When you're offered a chance to drive one of the rarest Porsches currently on the market; and not just drive it, live with it for a week while the owner was out of the country. Who says no? I certainly don't.
Note: To protect the privacy of the individual who graciously lent me the car, all of these images will be images easily found on Bing Images. I wasn't flown out by a company desperate for my services, no one paid me, no one even gave me a free diet cola. But hey, I did get to drive a $90k car for a week for the price of gas.
People say that the Porsche Panamera is a bastardization of the Porsche brand, that it doesn't belong, that it is an atrocious design. You know what I say? It's gorgeous. If you've never seen one in person you might think that the side profile is ungainly and bulky. But when you see it in person, I don't know how else to say it: it just works. On Jalopnik, people tend to claim they love hatchbacks and station wagons and the like: but the Panamera is an evolution of that design. It has a very large trunk, and with the split folding seats down you can easily fit a Labrador or two...in style.
I used the Panamera to buy furniture, a coffee table to be precise. The seats folded (note this was a 5 seater, not a 4 seater with a center console) and the table slid easily into the rear and I hopped in the driver seat, depressed the clutch and drove home with a huge grin on my face.

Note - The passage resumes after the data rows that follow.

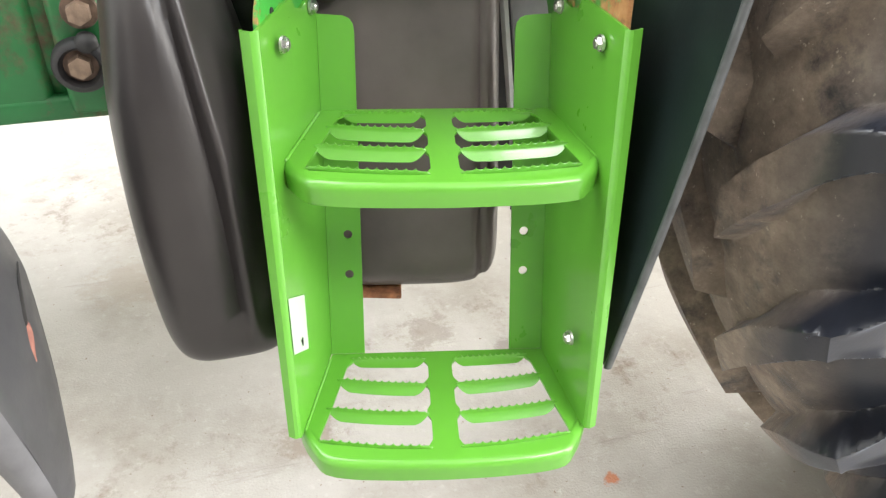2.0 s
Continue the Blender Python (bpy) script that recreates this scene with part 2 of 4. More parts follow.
def plate(outline, thick, bevel=0.001):
    """A flat plate: a 2D outline in x and z, thick along +y."""
    bm = bmesh.new()
    vs = [bm.verts.new((x, 0, z)) for x, z in outline]
    face = bm.faces.new(vs)
    out = bmesh.ops.extrude_face_region(bm, geom=[face])
    bmesh.ops.translate(bm, vec=(0, thick, 0), verts=[v for v in out["geom"] if isinstance(v, bmesh.types.BMVert)])
    if bevel:
        bmesh.ops.bevel(bm, geom=bm.edges[:], offset=bevel, segments=1, affect="EDGES")
    return bm


def sheet(rows, thick):
    """A bent sheet with thickness from a grid of points (rows of equal length)."""
    pts = np.array(rows, float)
    du = np.gradient(pts, axis=1)
    dv = np.gradient(pts, axis=0)
    n = np.cross(du, dv)
    n /= np.linalg.norm(n, axis=2, keepdims=True) + 1e-12
    h, w = pts.shape[:2]
    bm = bmesh.new()
    a = [[bm.verts.new(pts[i, j] + n[i, j] * thick / 2) for j in range(w)] for i in range(h)]
    b = [[bm.verts.new(pts[i, j] - n[i, j] * thick / 2) for j in range(w)] for i in range(h)]
    for i in range(h - 1):
        for j in range(w - 1):
            bm.faces.new((a[i][j], a[i][j + 1], a[i + 1][j + 1], a[i + 1][j]))
            bm.faces.new((b[i][j], b[i + 1][j], b[i + 1][j + 1], b[i][j + 1]))
    for j in range(w - 1):
        bm.faces.new((a[0][j], b[0][j], b[0][j + 1], a[0][j + 1]))
        bm.faces.new((a[-1][j], a[-1][j + 1], b[-1][j + 1], b[-1][j]))
    for i in range(h - 1):
        bm.faces.new((a[i][0], a[i + 1][0], b[i + 1][0], b[i][0]))
        bm.faces.new((a[i][-1], b[i][-1], b[i + 1][-1], a[i + 1][-1]))
    return bm


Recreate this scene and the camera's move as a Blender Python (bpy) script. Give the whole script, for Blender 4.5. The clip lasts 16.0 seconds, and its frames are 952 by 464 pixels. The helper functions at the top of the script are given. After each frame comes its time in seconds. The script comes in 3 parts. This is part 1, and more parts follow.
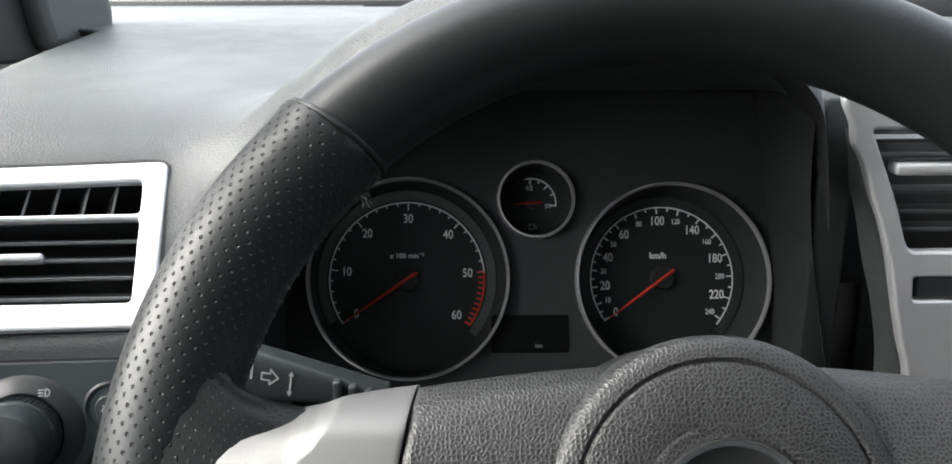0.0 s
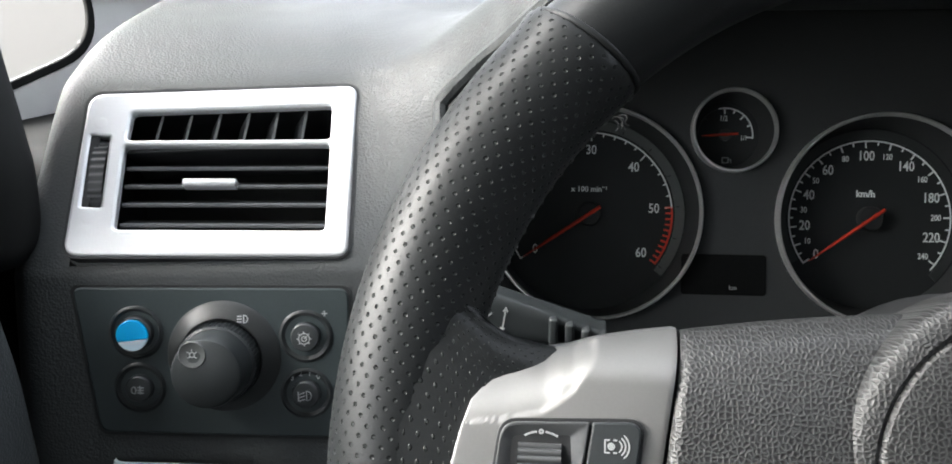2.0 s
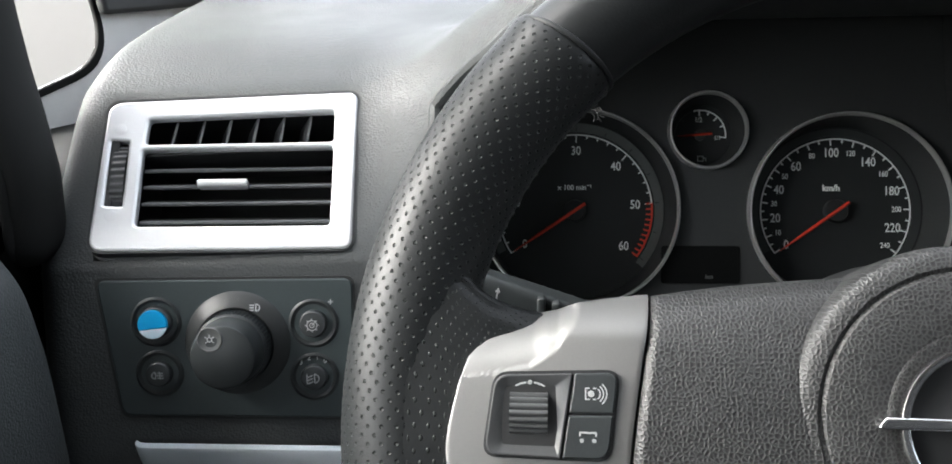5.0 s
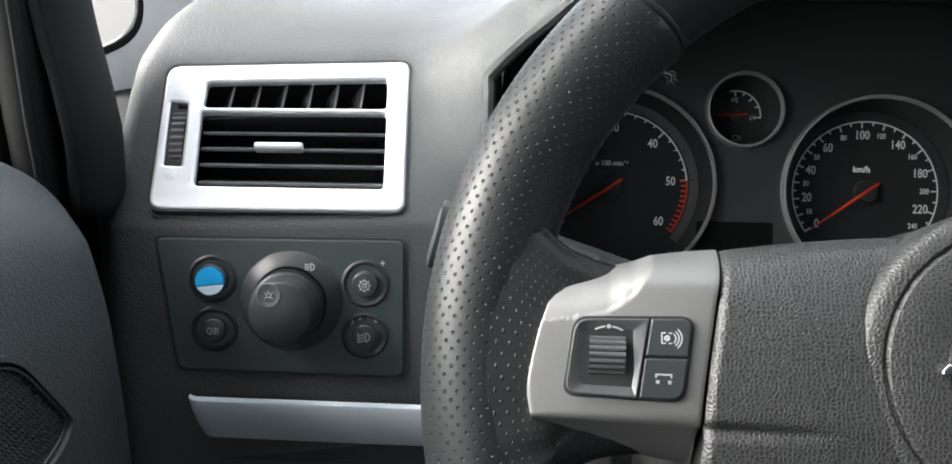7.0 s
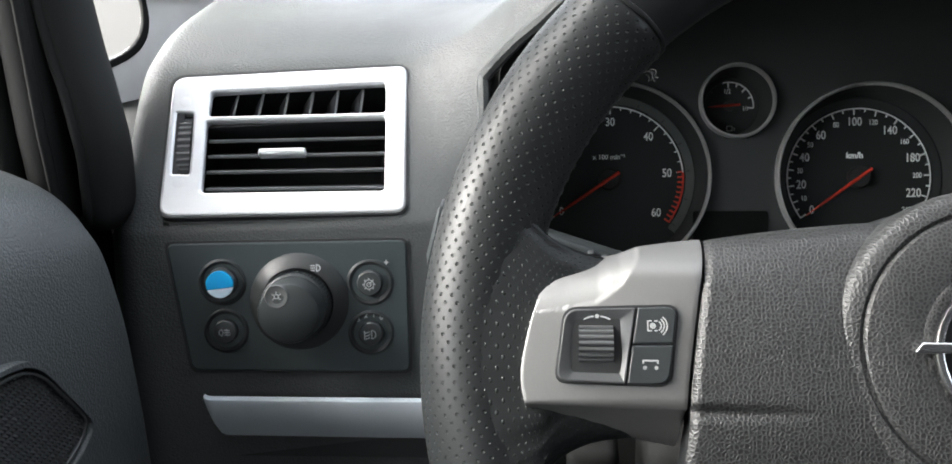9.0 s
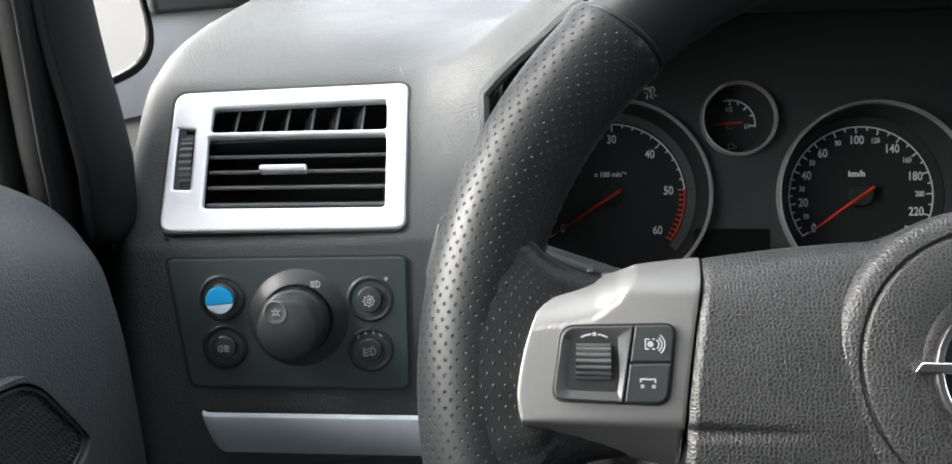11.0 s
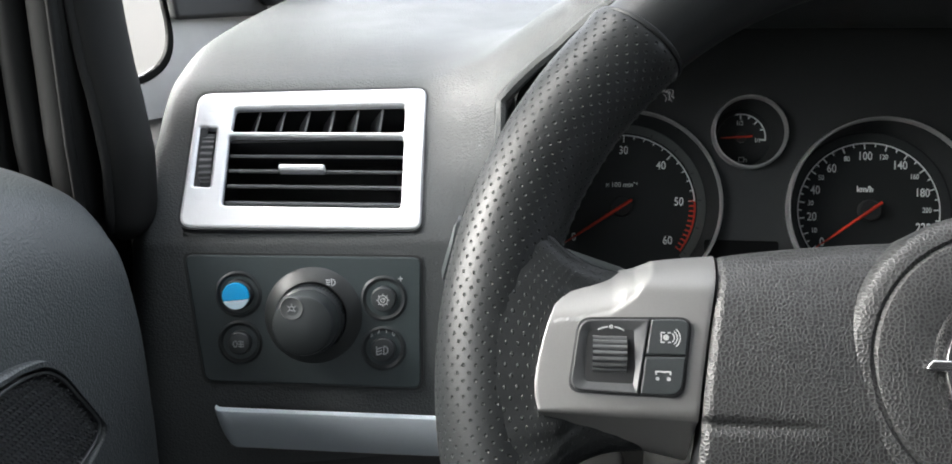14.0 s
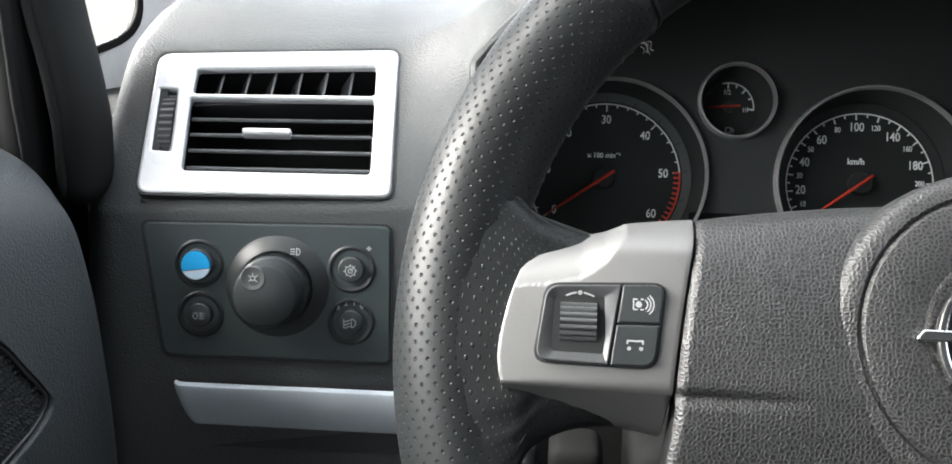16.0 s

Here's the basics: I've driven a Panamera Turbo with the PDK, it's amazing. Faster than I could ever possibly imagine. Stoplight to stoplight I couldn't help myself from pushing sport and flooring it. But when I drove the V6 with the stick, sure the 0-60 wasn't close, but then again there was something that was so brilliant about it. The handling was tight, the steering response was great and the pickup and delivery was more than adequate.
The interior is a sight to behold, all Panameras have an interior that are just drop dead gorgeous. Sure there are a little too many buttons, but the effect overall is simply astounding. Porsche definitely put their styling dollars into the right places. The seats hug you as you go around curves, the audio system engulfs you as you listen to your favorite tracks, and the engine noise is surprisingly nice for an engine that is small considering the size of the car. I'll say this: I'm a believer.
The rear 3/4 view is obviously the most polarizing aspect of the exterior design. But when viewed in person it actually looks quite nice. Sure the C-pillar is a bit wide, but overall the design works. Whenever someone sees the thing on the street or the road, they ask what it's like to drive and want to ask a question or two. Some people tell me that they would rather it be a proper sedan, that the hatch is a bit much, but many people recognize how useful the hatch must be for day to day activities. So sufficed to say, I like it.
So naturally, the most important part: the drive. I drove the thing, a lot. I drove it along Highway 1, through rush hour traffic, through the Napa Valley and through the Santa Monica Pier (and promenade) and I took some back roads around Pasadena and Altedena. The car is extremely responsive, happy to rev match, clutchless shift (don't tell anyone I did this!), and any number of awesome overtake maneuvers. Where it really shines though is in the turns. On my way up to Wine Country, it handled the bends and S-curves like the Mini Cooper S I drove a while back: that is, like a rev happy Go-Kart just waiting for the next bend.
I really wish people would buy these, I know the market for a large luxo-barge with a manual transmission is extremely slim but I'm thankful that at least some of these made it off the assembly line and into the hands of happy enthusiasts. It's uncanny for me to think of another one of these will ever be made again, Porsche has all but announced that they'll be dropping the manual from both the Cayenne and Panamera. My advice? Buy one of these or a Cayenne GTS with a stick and hold on to it for as long as possible, maybe some day Barrett Jackson will label these a classic. Until then, I'm going to drive my car hard. I'm going to do some burnouts. I'm going to do a smokey tribute to Porsche and the crazy individuals who for a while stopped being a car company, and instead became one of us. An enthusiast.